Scan the lines below; pull out those with "each".

··········

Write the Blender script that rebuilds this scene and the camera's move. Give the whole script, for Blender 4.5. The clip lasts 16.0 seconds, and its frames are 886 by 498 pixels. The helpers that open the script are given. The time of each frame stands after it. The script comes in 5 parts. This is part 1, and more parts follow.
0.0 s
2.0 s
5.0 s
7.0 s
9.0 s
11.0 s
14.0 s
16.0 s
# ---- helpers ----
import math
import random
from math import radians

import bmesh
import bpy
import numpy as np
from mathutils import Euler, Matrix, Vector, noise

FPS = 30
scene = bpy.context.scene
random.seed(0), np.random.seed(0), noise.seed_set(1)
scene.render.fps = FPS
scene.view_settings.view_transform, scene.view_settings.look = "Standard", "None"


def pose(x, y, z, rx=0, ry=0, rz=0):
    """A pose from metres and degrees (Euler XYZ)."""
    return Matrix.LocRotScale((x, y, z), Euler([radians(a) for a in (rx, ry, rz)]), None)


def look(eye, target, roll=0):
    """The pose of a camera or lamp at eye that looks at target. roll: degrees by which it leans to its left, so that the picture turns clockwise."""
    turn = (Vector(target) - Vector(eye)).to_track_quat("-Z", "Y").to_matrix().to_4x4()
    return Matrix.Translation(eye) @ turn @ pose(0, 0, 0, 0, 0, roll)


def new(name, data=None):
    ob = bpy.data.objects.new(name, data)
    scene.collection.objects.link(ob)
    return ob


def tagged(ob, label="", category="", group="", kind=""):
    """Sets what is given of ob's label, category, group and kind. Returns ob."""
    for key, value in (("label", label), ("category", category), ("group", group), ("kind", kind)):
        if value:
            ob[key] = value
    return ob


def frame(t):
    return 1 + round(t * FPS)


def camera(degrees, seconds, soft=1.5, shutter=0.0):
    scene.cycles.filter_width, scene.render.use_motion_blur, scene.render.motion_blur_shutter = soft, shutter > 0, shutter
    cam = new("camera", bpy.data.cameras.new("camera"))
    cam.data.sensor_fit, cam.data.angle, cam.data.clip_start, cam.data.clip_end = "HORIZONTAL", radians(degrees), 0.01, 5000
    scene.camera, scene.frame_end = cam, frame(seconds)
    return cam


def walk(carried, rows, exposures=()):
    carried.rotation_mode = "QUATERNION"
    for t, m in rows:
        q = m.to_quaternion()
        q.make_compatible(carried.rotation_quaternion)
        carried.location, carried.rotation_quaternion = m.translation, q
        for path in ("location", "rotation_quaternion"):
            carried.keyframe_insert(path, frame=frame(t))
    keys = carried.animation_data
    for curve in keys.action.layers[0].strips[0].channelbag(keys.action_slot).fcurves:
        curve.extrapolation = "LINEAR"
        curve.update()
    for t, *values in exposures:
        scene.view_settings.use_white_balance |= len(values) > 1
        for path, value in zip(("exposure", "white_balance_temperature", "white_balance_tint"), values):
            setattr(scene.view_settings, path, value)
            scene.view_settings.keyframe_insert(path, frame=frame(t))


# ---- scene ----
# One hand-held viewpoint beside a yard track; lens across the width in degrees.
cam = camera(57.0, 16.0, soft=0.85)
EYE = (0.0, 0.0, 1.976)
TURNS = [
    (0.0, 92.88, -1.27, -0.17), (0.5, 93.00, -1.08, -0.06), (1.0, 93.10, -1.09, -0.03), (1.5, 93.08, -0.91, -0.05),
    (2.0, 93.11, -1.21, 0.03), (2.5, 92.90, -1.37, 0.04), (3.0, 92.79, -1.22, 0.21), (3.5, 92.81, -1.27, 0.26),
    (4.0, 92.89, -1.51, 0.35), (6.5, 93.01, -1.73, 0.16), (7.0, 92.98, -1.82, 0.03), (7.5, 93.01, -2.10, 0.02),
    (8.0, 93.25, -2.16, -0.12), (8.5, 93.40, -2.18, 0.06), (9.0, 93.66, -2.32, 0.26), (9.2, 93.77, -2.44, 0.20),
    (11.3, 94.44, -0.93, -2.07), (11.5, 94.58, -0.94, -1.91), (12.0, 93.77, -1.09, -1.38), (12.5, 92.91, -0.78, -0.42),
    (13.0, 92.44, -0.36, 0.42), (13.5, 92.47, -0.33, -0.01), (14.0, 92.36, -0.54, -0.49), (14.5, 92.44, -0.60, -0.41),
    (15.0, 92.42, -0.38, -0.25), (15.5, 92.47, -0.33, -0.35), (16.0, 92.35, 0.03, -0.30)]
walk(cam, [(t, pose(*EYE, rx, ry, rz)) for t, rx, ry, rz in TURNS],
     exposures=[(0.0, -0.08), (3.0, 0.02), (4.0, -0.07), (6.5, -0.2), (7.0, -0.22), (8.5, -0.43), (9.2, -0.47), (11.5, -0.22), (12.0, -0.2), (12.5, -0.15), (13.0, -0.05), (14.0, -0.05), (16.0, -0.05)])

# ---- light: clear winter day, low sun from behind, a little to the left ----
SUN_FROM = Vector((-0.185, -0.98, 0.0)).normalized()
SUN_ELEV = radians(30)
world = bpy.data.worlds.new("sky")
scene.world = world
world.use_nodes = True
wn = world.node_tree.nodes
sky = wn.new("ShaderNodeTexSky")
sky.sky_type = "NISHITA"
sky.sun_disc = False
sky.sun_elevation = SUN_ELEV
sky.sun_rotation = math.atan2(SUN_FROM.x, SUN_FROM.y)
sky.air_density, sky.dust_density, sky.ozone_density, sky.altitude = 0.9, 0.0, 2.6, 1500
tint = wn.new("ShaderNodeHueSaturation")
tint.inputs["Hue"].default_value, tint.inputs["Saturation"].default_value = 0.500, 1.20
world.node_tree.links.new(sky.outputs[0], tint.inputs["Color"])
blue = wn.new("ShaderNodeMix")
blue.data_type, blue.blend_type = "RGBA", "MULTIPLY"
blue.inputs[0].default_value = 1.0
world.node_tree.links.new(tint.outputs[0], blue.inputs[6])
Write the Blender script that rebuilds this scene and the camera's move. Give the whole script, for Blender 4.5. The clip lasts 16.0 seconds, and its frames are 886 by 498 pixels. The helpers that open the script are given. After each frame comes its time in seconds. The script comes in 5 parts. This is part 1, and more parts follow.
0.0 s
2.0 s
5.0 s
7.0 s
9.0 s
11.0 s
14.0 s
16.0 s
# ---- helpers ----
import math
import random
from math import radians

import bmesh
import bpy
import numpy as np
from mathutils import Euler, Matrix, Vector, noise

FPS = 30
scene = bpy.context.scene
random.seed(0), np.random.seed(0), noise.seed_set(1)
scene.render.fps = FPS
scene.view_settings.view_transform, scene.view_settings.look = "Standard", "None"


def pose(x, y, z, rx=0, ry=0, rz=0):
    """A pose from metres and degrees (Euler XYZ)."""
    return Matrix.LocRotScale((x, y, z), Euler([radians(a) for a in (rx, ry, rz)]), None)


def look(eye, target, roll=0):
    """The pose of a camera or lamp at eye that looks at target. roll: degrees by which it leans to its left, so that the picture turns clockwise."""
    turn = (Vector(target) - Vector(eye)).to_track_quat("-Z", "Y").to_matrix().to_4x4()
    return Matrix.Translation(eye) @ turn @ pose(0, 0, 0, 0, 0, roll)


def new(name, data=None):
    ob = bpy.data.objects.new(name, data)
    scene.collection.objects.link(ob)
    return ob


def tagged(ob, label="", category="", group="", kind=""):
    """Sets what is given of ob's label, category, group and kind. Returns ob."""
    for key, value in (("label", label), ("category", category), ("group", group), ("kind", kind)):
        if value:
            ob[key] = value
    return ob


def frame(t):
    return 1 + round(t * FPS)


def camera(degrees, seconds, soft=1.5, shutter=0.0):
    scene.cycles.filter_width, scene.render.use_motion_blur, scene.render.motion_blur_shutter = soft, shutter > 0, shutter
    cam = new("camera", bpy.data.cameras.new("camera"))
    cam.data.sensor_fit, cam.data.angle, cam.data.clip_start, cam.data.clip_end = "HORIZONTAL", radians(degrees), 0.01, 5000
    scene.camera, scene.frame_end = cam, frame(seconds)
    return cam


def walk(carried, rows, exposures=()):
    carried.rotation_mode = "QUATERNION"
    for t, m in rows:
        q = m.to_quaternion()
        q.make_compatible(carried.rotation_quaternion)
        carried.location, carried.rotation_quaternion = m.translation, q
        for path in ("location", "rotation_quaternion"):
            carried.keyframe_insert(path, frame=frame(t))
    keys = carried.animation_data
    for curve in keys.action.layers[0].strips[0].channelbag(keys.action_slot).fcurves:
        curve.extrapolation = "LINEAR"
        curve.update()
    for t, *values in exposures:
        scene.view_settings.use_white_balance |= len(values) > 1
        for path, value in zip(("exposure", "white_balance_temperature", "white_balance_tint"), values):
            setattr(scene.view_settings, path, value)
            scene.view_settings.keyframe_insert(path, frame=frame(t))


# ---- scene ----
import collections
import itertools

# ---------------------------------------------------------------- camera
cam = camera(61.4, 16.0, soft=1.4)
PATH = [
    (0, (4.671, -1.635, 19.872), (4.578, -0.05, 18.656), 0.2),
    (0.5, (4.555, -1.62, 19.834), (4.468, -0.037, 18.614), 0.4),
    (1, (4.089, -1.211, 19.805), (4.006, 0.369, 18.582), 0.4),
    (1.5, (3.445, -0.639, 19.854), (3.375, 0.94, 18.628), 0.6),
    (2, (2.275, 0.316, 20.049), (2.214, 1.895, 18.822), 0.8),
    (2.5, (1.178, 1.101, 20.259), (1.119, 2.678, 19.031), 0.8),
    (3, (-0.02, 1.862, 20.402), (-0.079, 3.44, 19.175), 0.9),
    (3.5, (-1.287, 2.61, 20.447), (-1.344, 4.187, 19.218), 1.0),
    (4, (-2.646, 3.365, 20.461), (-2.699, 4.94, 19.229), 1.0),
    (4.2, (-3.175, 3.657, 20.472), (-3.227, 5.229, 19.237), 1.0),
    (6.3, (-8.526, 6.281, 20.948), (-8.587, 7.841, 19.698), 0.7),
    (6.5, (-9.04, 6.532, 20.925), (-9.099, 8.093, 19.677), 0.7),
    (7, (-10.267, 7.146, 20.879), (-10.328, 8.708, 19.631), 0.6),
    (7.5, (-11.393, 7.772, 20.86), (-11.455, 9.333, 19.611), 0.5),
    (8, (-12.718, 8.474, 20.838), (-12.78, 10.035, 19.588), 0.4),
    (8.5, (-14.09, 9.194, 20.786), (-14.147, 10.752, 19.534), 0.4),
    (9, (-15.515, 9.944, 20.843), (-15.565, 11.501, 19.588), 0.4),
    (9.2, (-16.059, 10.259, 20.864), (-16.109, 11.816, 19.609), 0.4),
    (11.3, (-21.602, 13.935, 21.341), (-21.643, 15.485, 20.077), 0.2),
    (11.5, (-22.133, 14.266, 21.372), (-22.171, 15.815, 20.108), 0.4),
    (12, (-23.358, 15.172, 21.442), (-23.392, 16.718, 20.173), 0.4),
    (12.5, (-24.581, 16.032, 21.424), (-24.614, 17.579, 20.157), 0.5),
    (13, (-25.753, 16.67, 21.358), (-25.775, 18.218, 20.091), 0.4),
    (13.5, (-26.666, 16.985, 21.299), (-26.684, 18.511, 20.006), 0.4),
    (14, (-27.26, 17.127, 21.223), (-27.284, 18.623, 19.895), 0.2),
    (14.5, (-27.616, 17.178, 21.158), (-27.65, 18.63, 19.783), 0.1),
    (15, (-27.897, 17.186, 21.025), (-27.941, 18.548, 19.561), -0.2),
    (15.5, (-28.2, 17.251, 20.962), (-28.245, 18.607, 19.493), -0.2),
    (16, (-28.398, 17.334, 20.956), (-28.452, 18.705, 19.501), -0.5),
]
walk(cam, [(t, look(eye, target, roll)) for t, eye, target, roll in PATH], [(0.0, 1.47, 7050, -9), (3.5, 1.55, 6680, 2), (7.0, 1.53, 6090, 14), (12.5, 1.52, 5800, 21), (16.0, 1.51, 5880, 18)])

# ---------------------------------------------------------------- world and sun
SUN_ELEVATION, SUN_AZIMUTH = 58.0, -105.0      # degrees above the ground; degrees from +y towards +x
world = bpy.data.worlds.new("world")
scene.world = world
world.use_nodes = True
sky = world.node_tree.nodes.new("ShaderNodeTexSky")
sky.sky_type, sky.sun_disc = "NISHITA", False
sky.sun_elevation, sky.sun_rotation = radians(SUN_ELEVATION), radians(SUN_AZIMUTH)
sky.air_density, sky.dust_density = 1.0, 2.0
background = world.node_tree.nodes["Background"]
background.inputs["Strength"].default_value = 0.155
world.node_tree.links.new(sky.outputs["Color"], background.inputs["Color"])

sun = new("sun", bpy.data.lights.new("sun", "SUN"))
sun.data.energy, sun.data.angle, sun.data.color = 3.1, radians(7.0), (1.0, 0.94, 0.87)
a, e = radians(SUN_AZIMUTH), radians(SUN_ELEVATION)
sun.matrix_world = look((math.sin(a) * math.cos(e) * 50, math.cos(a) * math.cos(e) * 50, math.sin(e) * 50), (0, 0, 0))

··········

The reply —
Write the Blender script that rebuilds this scene and the camera's move. Give the whole script, for Blender 4.5. The clip lasts 16.0 seconds, and its frames are 886 by 498 pixels. The helpers that open the script are given. The time of each frame stands after it. The script comes in 5 parts. This is part 1, and more parts follow.
Write the Blender script that rebuilds this scene and the camera's move. Give the whole script, for Blender 4.5. The clip lasts 16.0 seconds, and its frames are 886 by 498 pixels. The helpers that open the script are given. After each frame comes its time in seconds. The script comes in 5 parts. This is part 1, and more parts follow.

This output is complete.